Güzel Azize Şansölyeye büyük bir merhametle bakmış fakat ikisi Nazi dörü asker altı Alman tarafından makamından yaka paça indirilerek daha sonra çok ünlenecek olan daçhau toplama kampına atılmasını engelleyememişti.
Hitlerin Avusturya'yı ilhakından üç hafta kadar önce 1920'lerden beri Almanya'da görev yapan Amerika'lı kadın gazeteci Dorothy Teompson, 18 Şubat 1938'te ilginç bir makale yazmıştı:

Almanya niçin Avusturya'yı işgal etmek istiyor, doğal kaynakları için istiyor? Doğal kaynakları için deseniz, Avusturya'nın hiçbir ham maddesi yok, yoksul ve çok ciddi sorunları olan bir ülke, Avusturya bu hali ile Almanya'nın sırtına yük olur ve gelişmesini engeller, nedir ki, eğer Çekoslavakya işgal edilecekse önemli bir sıçrama noktasıdır. O durumda Çekoslavakya sarılmış olacaktır. Birkaç adım ötede ki Macaristanın zengin tarım alanları ve Romanya'nın petrol yatakları artık Alman ordularına direnemeyeceklerdir. "
Dorothy Teompson'ın, öngörüsü doğruydu. Hitlerin esas hedefi de Macaristan ve Romanya'ydı. Ancak Hitler hiçbir zaman tek taşla tek kuş vurmamıştı. Nitekim bir gün Avusturya ile ilgili olarak ta şeytanca bir gizli planı vardı ve bunu hiç kimse tahmin edememişti.
Ertesi yıl aynı günde, 13 Mart 1939'ta Bittniyalı kutsal şehitler gününde Adorff Hitler'in Pagan orduları ellerindeki gamalı haçlı bayrakları ile yıldırım savaşı (Blitskriek) taktiğini uygulayarak bu kez Çekoslavakya'yı işgal ettiler. 15 Mart'ta Çekler yenilgiyi kabul ettiler.

Hitler çok neşeli bir günündeydi. Sekreterlerini yanına çağırdı: "Hadi bakalım kızlar bana birer öpücük verin, bu benim hayatımdaki en güzel gündür, bugünden sonra tarihe en büyük Alman olarak geçeceğim."

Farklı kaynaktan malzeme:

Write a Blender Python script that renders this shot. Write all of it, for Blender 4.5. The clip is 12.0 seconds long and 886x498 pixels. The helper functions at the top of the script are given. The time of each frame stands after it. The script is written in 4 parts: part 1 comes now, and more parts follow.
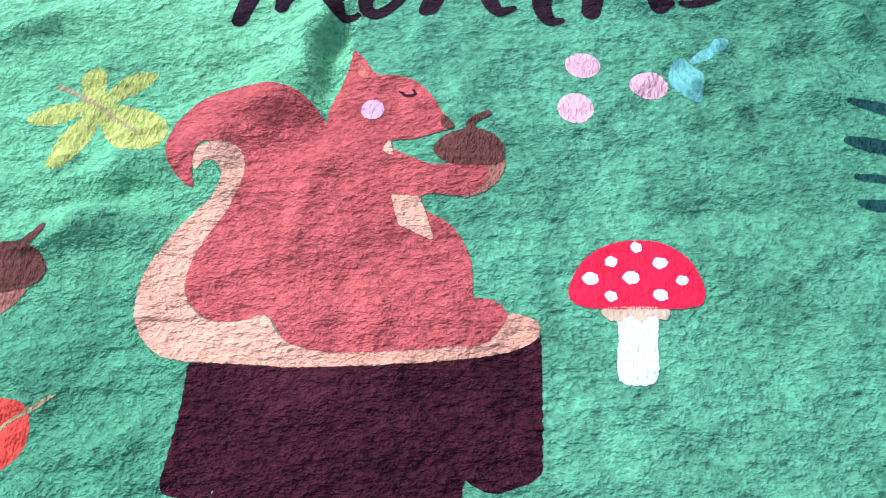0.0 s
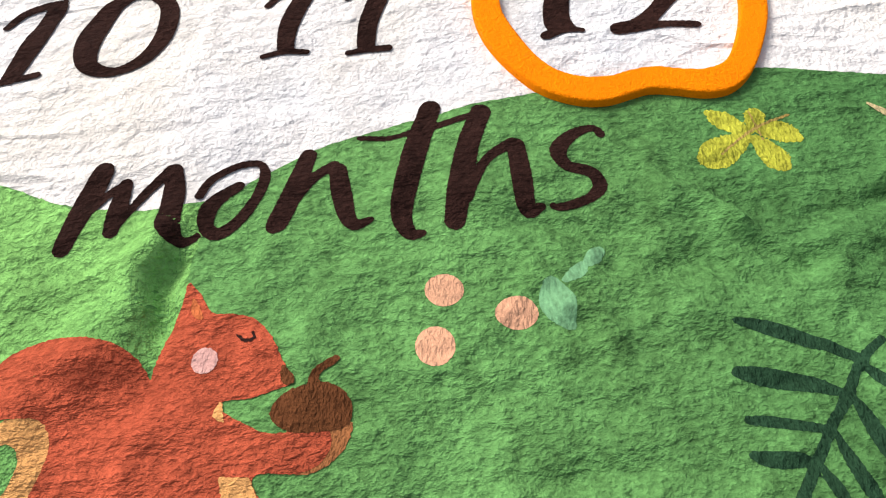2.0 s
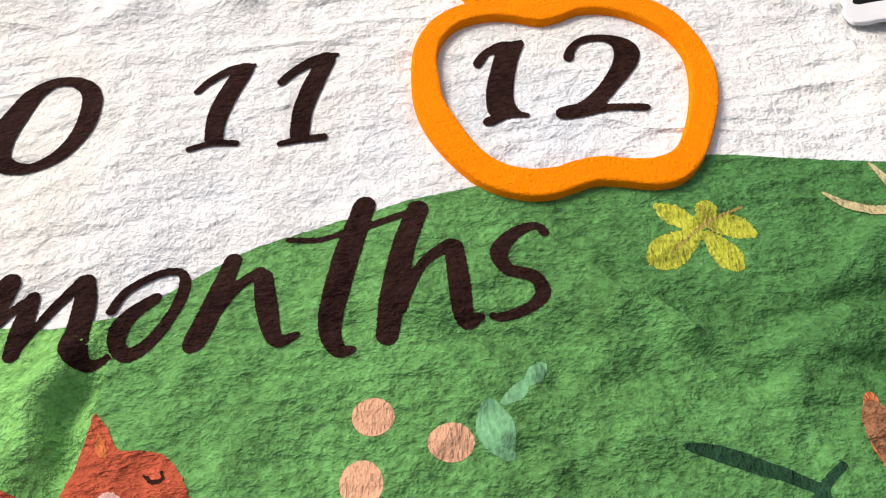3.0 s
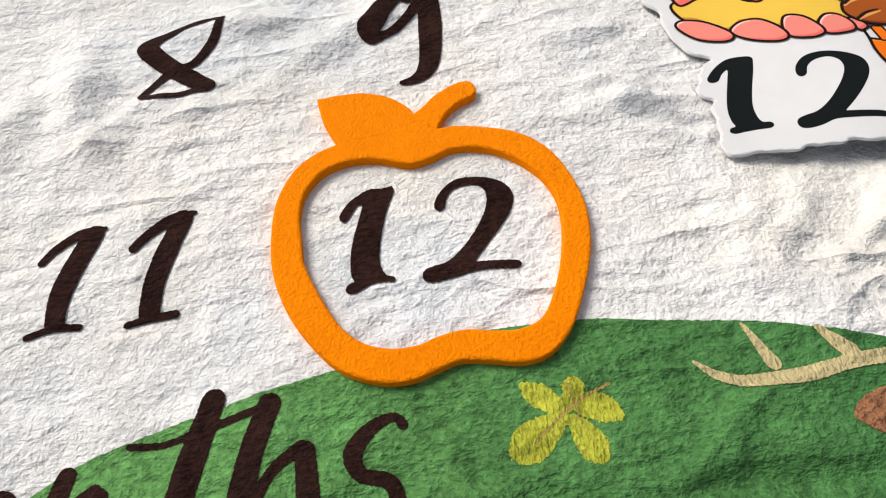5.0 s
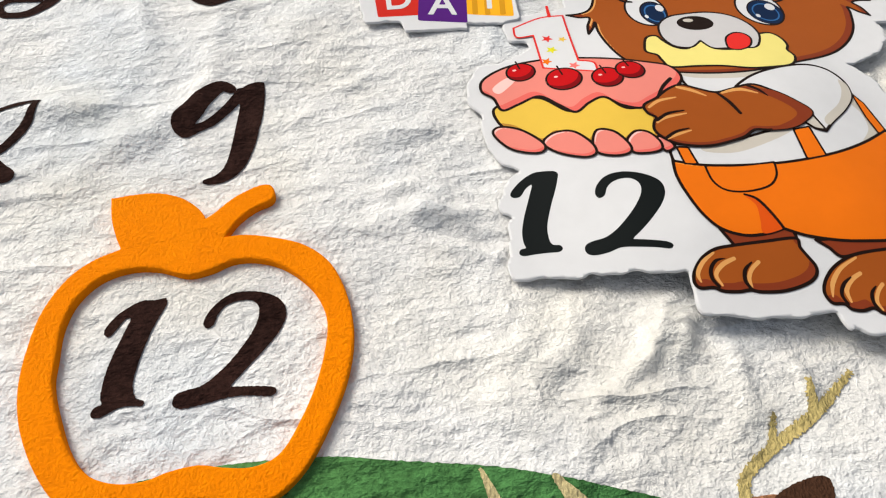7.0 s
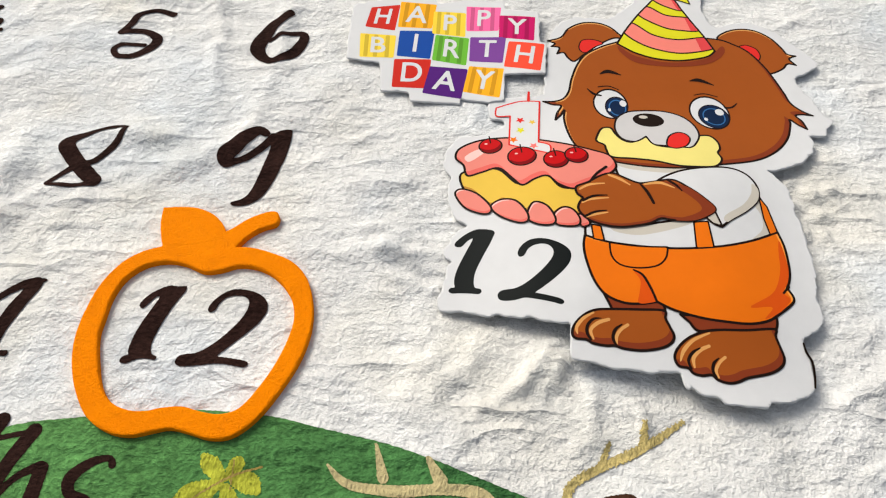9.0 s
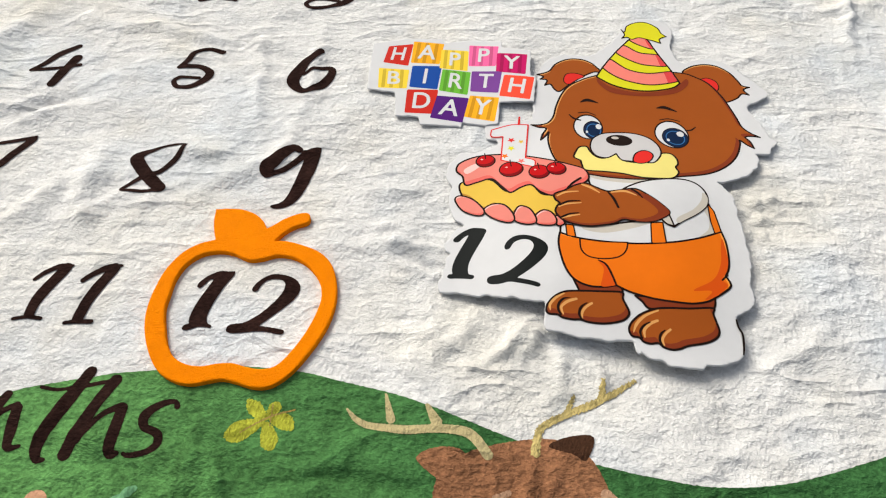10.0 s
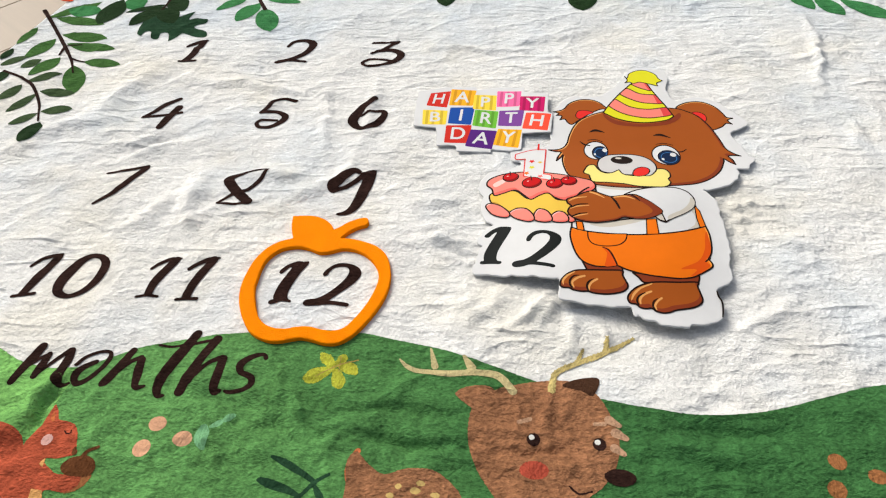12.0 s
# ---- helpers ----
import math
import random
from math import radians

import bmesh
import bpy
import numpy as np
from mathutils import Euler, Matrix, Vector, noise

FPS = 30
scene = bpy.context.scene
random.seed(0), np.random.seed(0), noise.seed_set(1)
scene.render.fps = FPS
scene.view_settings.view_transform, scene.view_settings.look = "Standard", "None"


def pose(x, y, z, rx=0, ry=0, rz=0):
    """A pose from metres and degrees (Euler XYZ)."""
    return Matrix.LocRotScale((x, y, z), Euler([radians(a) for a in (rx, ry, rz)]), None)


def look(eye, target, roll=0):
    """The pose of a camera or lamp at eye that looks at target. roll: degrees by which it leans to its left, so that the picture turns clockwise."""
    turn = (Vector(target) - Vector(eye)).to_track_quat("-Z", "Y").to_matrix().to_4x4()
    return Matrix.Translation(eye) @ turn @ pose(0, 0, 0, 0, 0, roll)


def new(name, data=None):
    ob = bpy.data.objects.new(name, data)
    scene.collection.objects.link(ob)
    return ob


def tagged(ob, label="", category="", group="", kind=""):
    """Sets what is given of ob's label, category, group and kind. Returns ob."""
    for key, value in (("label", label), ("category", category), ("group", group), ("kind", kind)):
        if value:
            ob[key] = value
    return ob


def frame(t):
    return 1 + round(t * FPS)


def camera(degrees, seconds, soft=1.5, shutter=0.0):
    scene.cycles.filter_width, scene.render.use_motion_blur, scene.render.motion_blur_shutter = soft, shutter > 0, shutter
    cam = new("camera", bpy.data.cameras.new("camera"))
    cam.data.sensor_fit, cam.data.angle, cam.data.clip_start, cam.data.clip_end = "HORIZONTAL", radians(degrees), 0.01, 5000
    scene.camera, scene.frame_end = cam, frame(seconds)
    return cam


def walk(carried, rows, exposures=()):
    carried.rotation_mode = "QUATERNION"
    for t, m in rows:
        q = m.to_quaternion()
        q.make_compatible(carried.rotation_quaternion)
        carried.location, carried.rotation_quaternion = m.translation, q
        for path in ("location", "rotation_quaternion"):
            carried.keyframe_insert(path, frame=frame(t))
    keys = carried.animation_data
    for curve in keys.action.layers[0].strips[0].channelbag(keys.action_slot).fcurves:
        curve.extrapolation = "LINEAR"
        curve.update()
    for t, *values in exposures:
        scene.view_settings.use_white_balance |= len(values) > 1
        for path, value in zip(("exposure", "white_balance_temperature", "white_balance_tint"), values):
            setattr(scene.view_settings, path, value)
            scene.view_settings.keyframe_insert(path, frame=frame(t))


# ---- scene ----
cam = camera(64.97, 12.0, soft=1.15)
walk(cam, [
    (0, look((-0.1389, -0.3170, 0.1912), (-0.1468, -0.1753, -0.0731), -3.92)),
    (0.5, look((-0.1320, -0.3039, 0.1932), (-0.1372, -0.1594, -0.0697), -3.71)),
    (1, look((-0.1233, -0.2864, 0.1949), (-0.1254, -0.1385, -0.0661), -3.48)),
    (1.5, look((-0.1094, -0.2659, 0.1954), (-0.1076, -0.1130, -0.0627), -3.15)),
    (2, look((-0.0982, -0.2488, 0.1971), (-0.0919, -0.0895, -0.0571), -2.55)),
    (2.5, look((-0.0846, -0.2306, 0.2003), (-0.0748, -0.0663, -0.0506), -2.26)),
    (3, look((-0.0781, -0.2172, 0.1987), (-0.0646, -0.0500, -0.0500), -1.67)),
    (3.2, look((-0.0761, -0.2122, 0.1984), (-0.0604, -0.0436, -0.0492), -1.28)),
    (4.8, look((-0.0399, -0.1662, 0.2210), (-0.0141, -0.0013, -0.0283), -0.33)),
    (5, look((-0.0314, -0.1628, 0.2227), (-0.0040, 0.0032, -0.0257), -0.33)),
    (5.5, look((-0.0071, -0.1544, 0.2285), (0.0235, 0.0120, -0.0192), -0.22)),
    (6, look((0.0154, -0.1450, 0.2343), (0.0490, 0.0210, -0.0132), 0.57)),
    (6.5, look((0.0393, -0.1410, 0.2399), (0.0728, 0.0247, -0.0079), 1.63)),
    (7, look((0.0624, -0.1352, 0.2486), (0.0926, 0.0307, 0.0005), 2.97)),
    (7.5, look((0.0857, -0.1327, 0.2619), (0.1084, 0.0326, 0.0126), 3.88)),
    (7.7, look((0.0956, -0.1360, 0.2689), (0.1112, 0.0309, 0.0201), 2.78)),
    (9.3, look((0.1347, -0.1971, 0.3509), (0.1255, -0.0231, 0.1067), 0.28)),
    (9.5, look((0.1389, -0.2112, 0.3637), (0.1278, -0.0351, 0.1210), -0.12)),
    (10, look((0.1457, -0.2482, 0.3889), (0.1296, -0.0665, 0.1508), -1.21)),
    (10.5, look((0.1525, -0.2934, 0.4084), (0.1313, -0.1045, 0.1762), -2.21)),
    (11, look((0.1562, -0.3288, 0.4188), (0.1297, -0.1332, 0.1929), -3.26)),
    (11.5, look((0.1558, -0.3533, 0.4242), (0.1252, -0.1516, 0.2043), -4.04)),
    (12, look((0.1574, -0.3714, 0.4298), (0.1243, -0.1651, 0.2146), -4.61)),
], exposures=[(0.0, 0.46, 4280, 41), (0.5, 0.42, 5150, 32), (1.0, 0.25, 6200, 21), (2.5, -0.04, 6600, 13), (5.5, -0.31, 6580, 9), (9.5, -0.35, 6620, 7), (12.0, -0.25, 6620, 7)])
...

Sekreterleri Hitleri öpücüğe boydu, gariptirki hitler kendisine dokunulmasından hele öpülmekten ve kucaklanmaktan hiç hoşlanmazdı. Kendisi ile görüşmeye gelen devlet başkanları ile bile zorla el sıkışır, sonra en az üç metre mesafe uzakta durarak konuşurdu. Hitlerin bu garip davranışı onun kokulara karşı aşırı bir duyarlılığı olduğu varsayımına bağlanmıştı. Ama o gün anlaşılan kendi "Vasiyetini" kendisi yerine getirdiği için çok mutlu olmuştu.
Bu iki işgal Hitlerin adını bütün dünyaya duyurdu. Gözü kara bir Nazi, Almanya'nın yeni tanrısını o günlerde şu sözlerle tanımlamıştı "Hitler bizim gözümüzde sadece 12 inançsız havarisi olan o bildik tanrıdan (İSA) çok daha yüce bir tanrı idi.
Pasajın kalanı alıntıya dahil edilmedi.